My MS specialist ordered a spinnal mri in my first meeting. She did an assessment and said that my upper back pain was due too lesions. Sure enough she was right on the ball!
Barb
I'm one of a sizable group of MSers who have only brain lesions, albeit a lot of them. However, I have relatively mild movement and strength deficits in my limbs that have been around for many years, some of which are very slowly getting worse. I also have bladder and bowel issues resulting from MS, and other abnormalities here, there and everywhere, that are frequently associated with spinal lesions.

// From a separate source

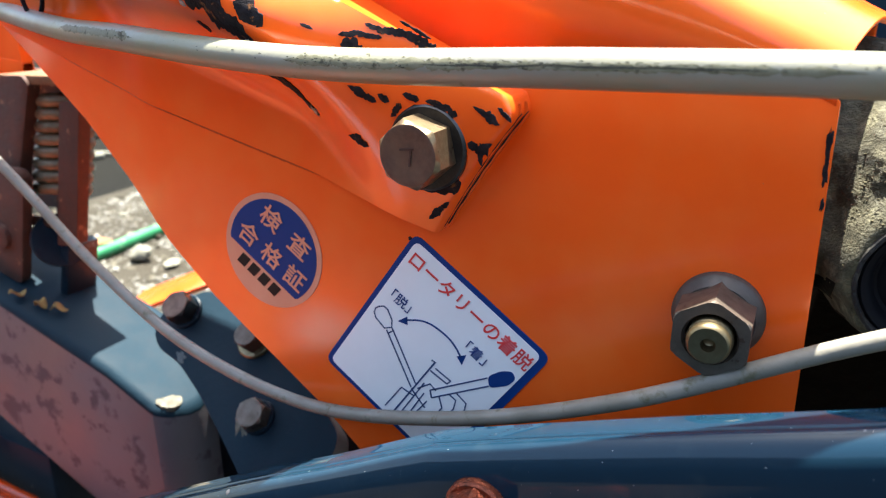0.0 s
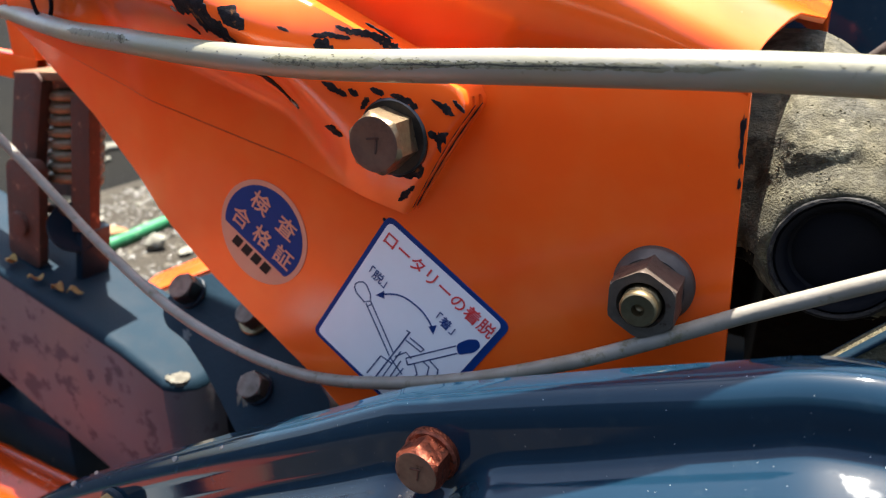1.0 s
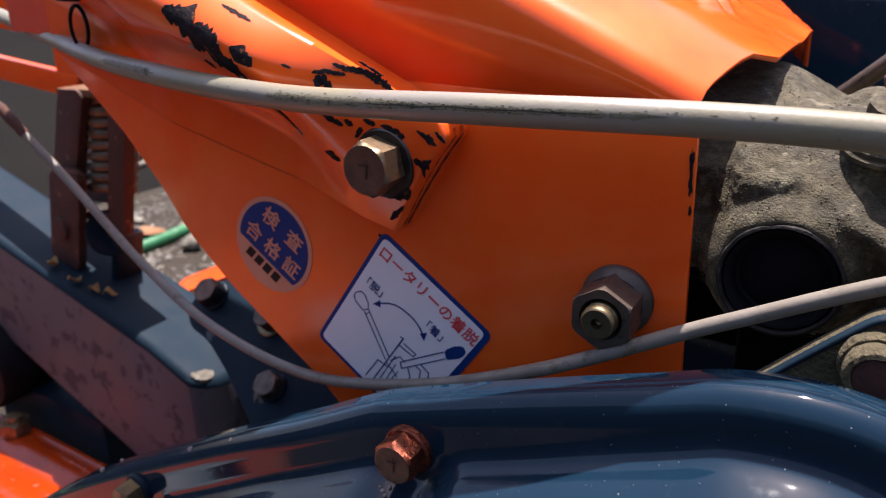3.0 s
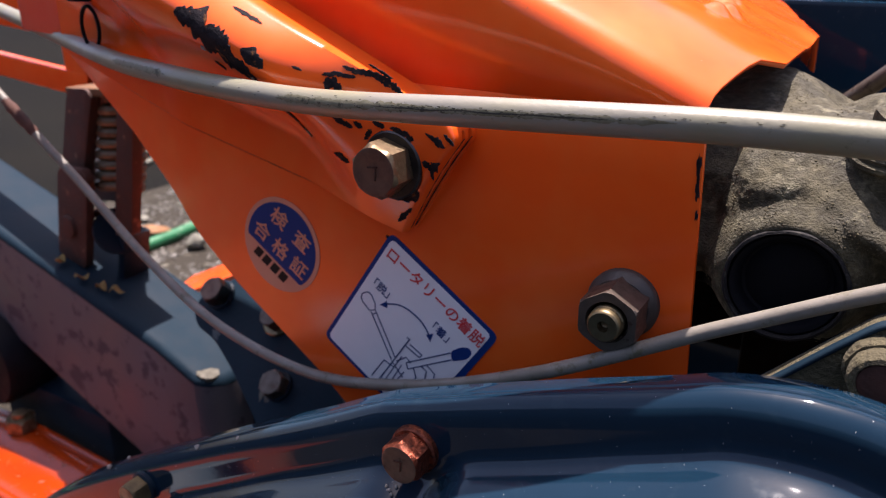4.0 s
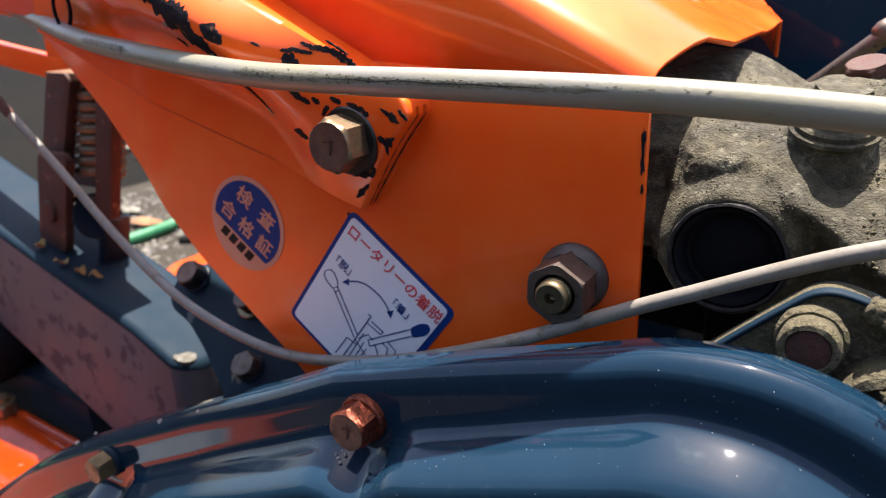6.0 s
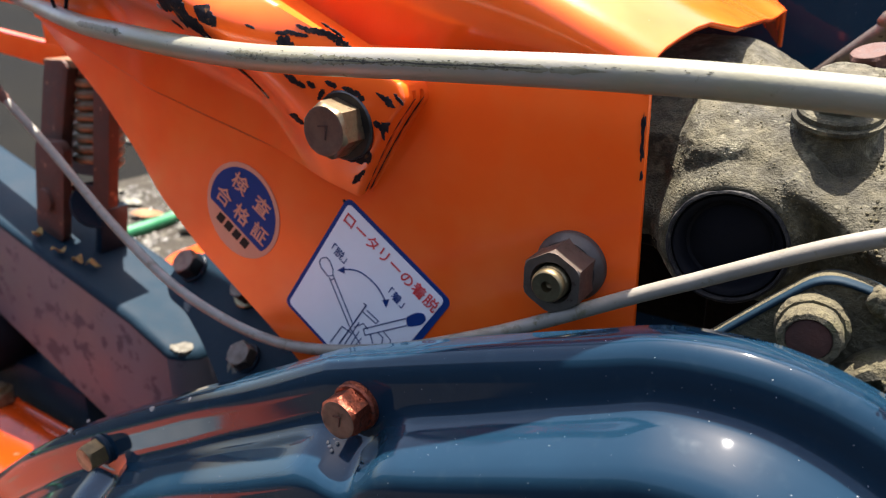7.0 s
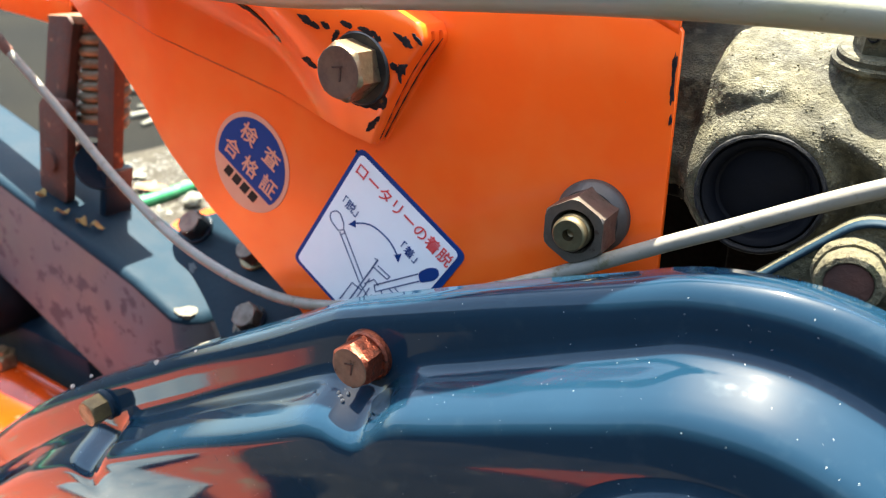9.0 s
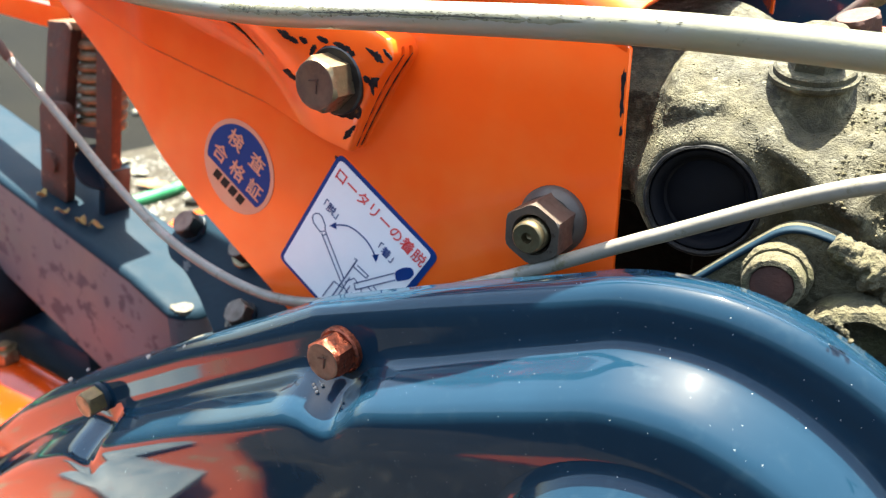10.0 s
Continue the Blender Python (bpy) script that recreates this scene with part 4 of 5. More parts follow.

My neuros past and present have clearly conveyed to me that the brain can and does cause all the issues I have. Lesions on the spinal cord cannot cause symptoms occurring above their locations, so could not account for trigeminal neuralgia, for instance, but lesions in the brain can cause almost anything. Not l'hermittes, though, and I'm trying to think of more examples.
ess
I think it is veery hard to draw definitive conlusions about lesion loction and symptoms. I have lesions in my brain, c-spine and t-spine, but have never had any sort of banding in my torso, trigeminal neurolgia, opical neuritis or vertigo.
Kyle
If you have no symptoms caused by the head then it would be spinal lesions in MS. Neurologists can tell from a neurological exam if spinal lesions are possible and order a MRI. With the neurological exam they can tell where the damage is in your Central Nervous System. That is why neurologists do not order many Spinal MRIs because it is not necessary. If you only had trouble walking and nothing else and your reflexes and such showed it was not your brain then they would look at spinal.
Alex
Spine lesions are easy to find, because they 'band' around the torso. I have lesions at T6-T8 and at T12, and I have numb spots on my torso around those spots. I also have arm and leg spasticity and right leg weakness.
Brain lesions can cause symptoms in various locations in your body, but are more likely to be the cause of trigeminal neuralgia, cognitive impairment, optic neuritis, vertigo, dysphagia, etc.